Russians can be unhappy, yet still loyal. Putin is to a large extent being rated not as a man, not even as a politician, but as an icon of Russia. To vote for him is not to endorse a programme, but to express patriotism. By ascending into the heavens as a symbol of the country, the blessed son of the Motherland, has Putin become more or less powerful? A bit of both. On the one hand, it grants him a special, almost mystical status, which separates him from any rival. But at the same time, it means that we should not assume that those approval ratings, whether they are in the sixties or the eighties, mean anything like that much support for his regime, his policies or even Putin-the-man.
The Russian people are as much Putin’s first victims as his devoted supporters. His election in 2000 was won as a result of not just massive state pressure and the absence of a viable alternative, but also of real public relief. Whatever their affection for Boris Yeltsin, his increasingly erratic antics, as pills and alcohol turned him into a caricature and a punchline, were plain for all to see. Besides which, war was brewing in the North Caucasus and a series of mysterious terrorist bombings – which many believe were arranged by Putin’s supporters to terrify the public into backing a ‘security first’ candidate – left people looking for a credible (and sober) defender of the nation. When, in 2002, a girl band sang that they wanted ‘A Man Like Putin’ (‘I want a man like Putin, who’s full of strength.

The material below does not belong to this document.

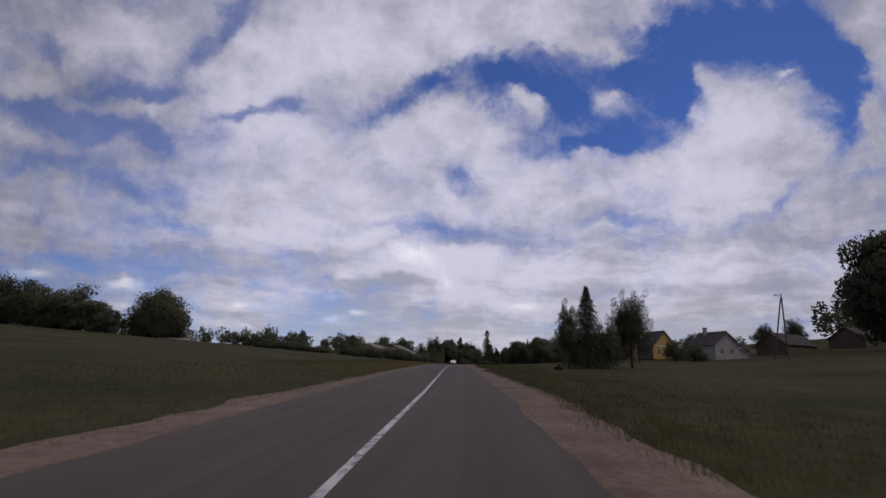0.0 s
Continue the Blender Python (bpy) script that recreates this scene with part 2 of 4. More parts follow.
def road_material(name, colour, rough=0.85, spread=0.14, grain=(0.35, 7.0), bump=0.5, bump_scale=60, streak=0.26, across=1.5, sheen=0.3):
    """A driven surface: aggregate, blotches, and streaks worn lengthwise by wheels."""
    m = material(name, colour, rough, spread, grain, bump, bump_scale, sheen=sheen)
    nt = m.node_tree
    b = nt.nodes["Principled BSDF"]
    src = b.inputs["Base Color"].links[0].from_socket
    geo, mp, t, r, sc = (nt.nodes.new(k) for k in ("ShaderNodeNewGeometry", "ShaderNodeMapping", "ShaderNodeTexNoise", "ShaderNodeMapRange", "ShaderNodeVectorMath"))
    mp.inputs["Scale"].default_value = (across, 0.025, 0.0)
    t.inputs["Scale"].default_value, t.inputs["Detail"].default_value, t.inputs["Roughness"].default_value = 1.0, 5, 0.65
    r.inputs[1].default_value, r.inputs[2].default_value, r.inputs[3].default_value, r.inputs[4].default_value = 0.3, 0.7, 1 - streak, 1 + streak
    sc.operation = "SCALE"
    for p, q in ((geo.outputs["Position"], mp.inputs["Vector"]), (mp.outputs[0], t.inputs["Vector"]), (t.outputs["Fac"], r.inputs[0]), (src, sc.inputs[0]), (r.outputs[0], sc.inputs["Scale"]), (sc.outputs[0], b.inputs["Base Color"])):
        nt.links.new(p, q)
    return m


ASPHALT = road_material("worn_asphalt", (0.067, 0.053, 0.043))
PATCH = road_material("asphalt_patch", (0.056, 0.045, 0.038))
DARK_PATCH = road_material("fresh_asphalt_patch", (0.046, 0.037, 0.033))
PALE_PATCH = road_material("worn_asphalt_strip", (0.076, 0.062, 0.051))
GRAVEL = road_material("sandy_gravel", (0.143, 0.102, 0.076), 0.95, 0.42, (0.5, 7.0), 1.0, 22, 0.26, 1.3, 0.2)
PAINT = material("road_paint", (0.50, 0.49, 0.48), 0.7, 0.2, (1.5, 25.0), 0.2, 80)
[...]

I want a man like Putin, who doesn’t drink’) it was not only a little tongue-in-cheek, it could just as easily have been titled ‘I Want Someone Nothing Like Yeltsin’.
Putin is not a natural campaigner: he is often uncomfortable in public and, if anything, has withdrawn more and more from his own people. Aside from the carefully constructed action-man photo opportunities, he is intensely private. For a long time, there was not even confirmation of the identities of his two children, Katerina and Mariya, and his alleged relationship with Olympic gold medal-winning rhythmic gymnast Alina Kabaeva is still very much off-limits.
However, Putin was tremendously lucky in his first two terms. With the West distracted by the ‘Global War on Terror’ and oil and gas prices high, he had free rein at home. He had enough money to ensure that ordinary Russians could enjoy a better quality of life than ever before, as well as to pour into the military and buy off the elite by turning a blind eye to their own self-enrichment. Life got better, the streets became safer and the fear of collapse and fragmentation receded. Of course, at the same time he set up his sock-puppet opposition parties, reasserted state control of television and suppressed any viable alternatives, but the irony is that he could probably have held free and fair elections and still won.
Won rather than triumphed, though, and he clearly wanted overwhelming statements of support to silence any doubting voices, a coronation more than a mere victory, so from the first Putin’s democracy was so-called ‘managed democracy’. Besides, you can only campaign on not being Boris Yeltsin and this not being the terrible 1990s for so long. Worse yet, over time, international hydrocarbon prices would wobble and the corruption at the heart of the system ensured that it was the masses rather than the masters who paid the price. Despite the temporary patriotic boost provided by the annexation of Crimea, Putin has increasingly had to rely on propaganda and coercion to retain his grip.
Many Russians still revere Putin for making them feel that their country matters in the world again. A diminishing number of others still feel grateful to him for the good times of the 2000s. The feelings of many others, though, seem to represent a country-wide case of Stockholm syndrome, the perverse sympathy that kidnap victims can feel for their captors. This does not mean they will always back him, especially if they come to believe that he cannot offer them and their children the kind of lives they expect. Consider what happened in Britain in 1945. Winston Churchill was widely regarded with colossal respect and enthusiasm by the British people, as the architect of survival and victory through the harrowing years of the Second World War. Yet they still voted him out of office, being able to balance respect for Churchill as a person with a sense that he and above all his Conservative Party did not offer the future they wanted. While the prospect of Putin leaving office because he loses an election is so minuscule as to be near-invisible, we must still remember that the Russian people are no less capable of political nuance.